Vetar el cuerpo femenino como gancho de atracción en la publicidad y los medios es tan razonable como factible; pretender que las curvas, a veces conscientemente expuestas, no atraigan miradas masculinas es una quimera que distrae esfuerzos de lo que realmente importa. La sexualidad depende de muchos factores que interactúan en el cerebro sin que se comprenda bien cómo. El conocimiento ha avanzado más para el apetito por alimentos: ahora se sabe que es tortuoso e inútil regañar a la gente garosa exigiéndole que sea como no es. Toca reconocer los impulsos naturales, su variedad, las diferencias individuales en la capacidad para controlarlos así como el alcance y el momento oportuno de la educación. Las respuestas al machismo deben basarse en un diagnóstico idóneo, empírico, no doctrinario, y establecer prioridades según el daño causado, no los estándares utópicos y arbitrarios de alguna militancia.
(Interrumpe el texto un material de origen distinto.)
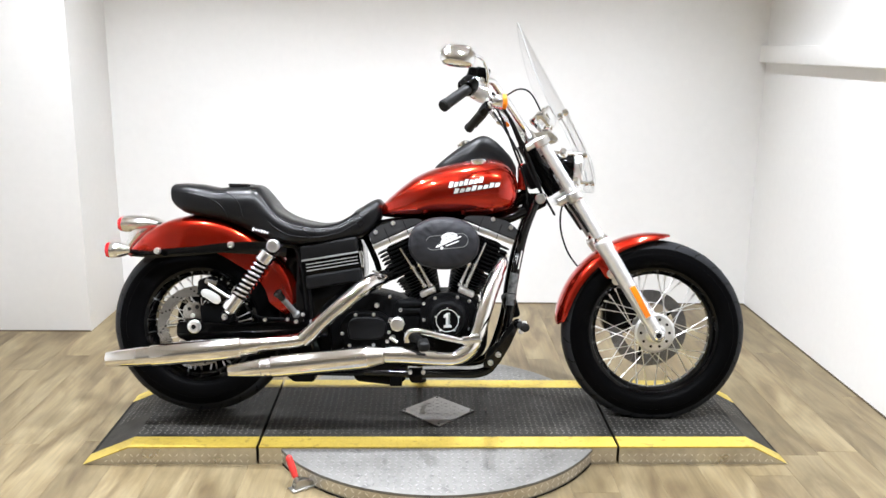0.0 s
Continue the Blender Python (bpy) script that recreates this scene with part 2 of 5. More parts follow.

Georges Wolinski el de Charlie Hebdo dibujó fascinado cuerpos femeninos toda su vida y fue la antítesis del acosador. Siempre le fue fiel a su esposa Maryse, que de joven posó desnuda para afiches publicitarios pero, feminista tardía, acabó obsesionada por “curarle la misoginia”. Él murió sin entender por qué la pasión de su vida se volvió nociva. Sus caricaturas con “senos y nalgas” eran tan divertidas e inocuas como Elsa escudriñando bizcochos: un recurso placentero para soñar con lo prohibido, distraer el apetito y, quien quita, entrenar la fuerza de voluntad.